- SUPPLIED INFORMATION
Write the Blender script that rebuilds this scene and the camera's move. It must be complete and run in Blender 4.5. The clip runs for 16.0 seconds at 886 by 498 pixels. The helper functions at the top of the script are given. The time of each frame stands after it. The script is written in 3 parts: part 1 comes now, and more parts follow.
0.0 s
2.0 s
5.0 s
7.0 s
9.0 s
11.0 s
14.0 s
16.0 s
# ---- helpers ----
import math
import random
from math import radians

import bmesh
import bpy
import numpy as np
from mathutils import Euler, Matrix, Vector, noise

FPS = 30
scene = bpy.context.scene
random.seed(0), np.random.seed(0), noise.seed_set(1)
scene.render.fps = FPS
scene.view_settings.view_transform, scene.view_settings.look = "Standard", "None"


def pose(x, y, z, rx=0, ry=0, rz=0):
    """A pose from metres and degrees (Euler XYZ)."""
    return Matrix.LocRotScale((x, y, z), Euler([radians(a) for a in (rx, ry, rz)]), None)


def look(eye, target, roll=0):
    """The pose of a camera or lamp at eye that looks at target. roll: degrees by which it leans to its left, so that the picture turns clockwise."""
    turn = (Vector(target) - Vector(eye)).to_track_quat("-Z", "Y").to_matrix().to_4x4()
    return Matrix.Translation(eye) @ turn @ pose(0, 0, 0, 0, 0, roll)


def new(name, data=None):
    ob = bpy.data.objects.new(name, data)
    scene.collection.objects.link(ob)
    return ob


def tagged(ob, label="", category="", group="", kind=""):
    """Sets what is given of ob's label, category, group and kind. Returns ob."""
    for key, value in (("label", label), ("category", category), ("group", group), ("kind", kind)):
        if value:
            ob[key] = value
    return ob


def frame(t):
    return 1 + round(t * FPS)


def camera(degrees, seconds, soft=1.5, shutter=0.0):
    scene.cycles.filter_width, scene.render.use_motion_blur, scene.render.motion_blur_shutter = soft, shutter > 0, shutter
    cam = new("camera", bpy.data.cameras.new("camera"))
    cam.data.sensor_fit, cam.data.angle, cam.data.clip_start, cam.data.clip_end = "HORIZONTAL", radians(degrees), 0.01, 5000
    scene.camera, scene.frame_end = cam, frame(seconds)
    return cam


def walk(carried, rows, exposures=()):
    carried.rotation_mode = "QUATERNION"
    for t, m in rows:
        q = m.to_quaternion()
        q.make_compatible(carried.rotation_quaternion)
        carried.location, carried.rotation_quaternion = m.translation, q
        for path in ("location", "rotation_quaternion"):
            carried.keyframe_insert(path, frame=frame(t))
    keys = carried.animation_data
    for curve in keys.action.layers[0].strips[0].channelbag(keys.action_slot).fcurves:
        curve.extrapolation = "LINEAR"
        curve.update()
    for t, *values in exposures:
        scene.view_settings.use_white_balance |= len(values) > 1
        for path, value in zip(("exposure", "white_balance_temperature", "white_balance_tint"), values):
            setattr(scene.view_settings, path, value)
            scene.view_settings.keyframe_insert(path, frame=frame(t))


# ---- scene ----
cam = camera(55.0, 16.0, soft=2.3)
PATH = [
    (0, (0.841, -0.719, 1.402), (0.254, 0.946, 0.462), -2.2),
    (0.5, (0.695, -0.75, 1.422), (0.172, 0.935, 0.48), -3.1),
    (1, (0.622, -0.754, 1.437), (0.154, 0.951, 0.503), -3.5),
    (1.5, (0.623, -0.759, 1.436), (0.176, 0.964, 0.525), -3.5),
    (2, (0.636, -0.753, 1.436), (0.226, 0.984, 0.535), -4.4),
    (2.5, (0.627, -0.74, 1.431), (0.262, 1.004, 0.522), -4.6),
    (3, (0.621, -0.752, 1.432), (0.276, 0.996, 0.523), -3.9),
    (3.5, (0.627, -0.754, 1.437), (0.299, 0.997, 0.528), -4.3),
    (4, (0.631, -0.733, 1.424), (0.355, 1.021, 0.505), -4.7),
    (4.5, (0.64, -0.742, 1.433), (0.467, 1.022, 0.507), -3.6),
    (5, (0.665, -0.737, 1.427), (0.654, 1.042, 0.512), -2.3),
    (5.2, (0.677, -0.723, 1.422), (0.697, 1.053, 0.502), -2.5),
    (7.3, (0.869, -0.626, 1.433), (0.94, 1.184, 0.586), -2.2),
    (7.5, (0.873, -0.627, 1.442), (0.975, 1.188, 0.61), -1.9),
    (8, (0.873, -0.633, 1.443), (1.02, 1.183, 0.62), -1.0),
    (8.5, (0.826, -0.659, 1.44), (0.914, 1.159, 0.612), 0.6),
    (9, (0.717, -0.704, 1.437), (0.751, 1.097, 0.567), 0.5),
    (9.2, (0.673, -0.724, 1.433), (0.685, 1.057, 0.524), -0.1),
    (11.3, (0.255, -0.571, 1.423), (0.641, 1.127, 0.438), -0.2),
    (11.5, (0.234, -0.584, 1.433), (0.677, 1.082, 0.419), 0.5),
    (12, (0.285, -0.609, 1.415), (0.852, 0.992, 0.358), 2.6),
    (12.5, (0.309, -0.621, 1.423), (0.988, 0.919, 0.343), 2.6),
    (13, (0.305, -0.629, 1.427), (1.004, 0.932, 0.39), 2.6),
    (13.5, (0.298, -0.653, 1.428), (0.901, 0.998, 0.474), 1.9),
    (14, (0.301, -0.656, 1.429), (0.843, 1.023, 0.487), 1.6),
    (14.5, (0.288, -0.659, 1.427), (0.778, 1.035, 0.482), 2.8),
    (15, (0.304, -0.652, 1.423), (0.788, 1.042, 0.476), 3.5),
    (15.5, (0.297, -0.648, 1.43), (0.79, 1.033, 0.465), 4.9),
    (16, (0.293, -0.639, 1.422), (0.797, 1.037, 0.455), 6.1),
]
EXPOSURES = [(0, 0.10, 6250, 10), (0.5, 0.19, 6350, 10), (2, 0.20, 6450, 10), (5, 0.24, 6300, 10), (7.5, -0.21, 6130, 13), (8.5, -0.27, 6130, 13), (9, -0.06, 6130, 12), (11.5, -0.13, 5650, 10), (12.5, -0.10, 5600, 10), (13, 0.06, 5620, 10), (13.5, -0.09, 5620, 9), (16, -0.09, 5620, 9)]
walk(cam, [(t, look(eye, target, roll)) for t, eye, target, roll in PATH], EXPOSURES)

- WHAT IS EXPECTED
Print exactly the run of lines that starts at the line with "carried.keyframe_insert(path, frame=frame(t))" and ends at the line with "scene.view_settings.keyframe_insert(path, frame=frame(t))". Leave out every other line.

- TASK SOLUTION
            carried.keyframe_insert(path, frame=frame(t))
    keys = carried.animation_data
    for curve in keys.action.layers[0].strips[0].channelbag(keys.action_slot).fcurves:
        curve.extrapolation = "LINEAR"
        curve.update()
    for t, *values in exposures:
        scene.view_settings.use_white_balance |= len(values) > 1
        for path, value in zip(("exposure", "white_balance_temperature", "white_balance_tint"), values):
            setattr(scene.view_settings, path, value)
            scene.view_settings.keyframe_insert(path, frame=frame(t))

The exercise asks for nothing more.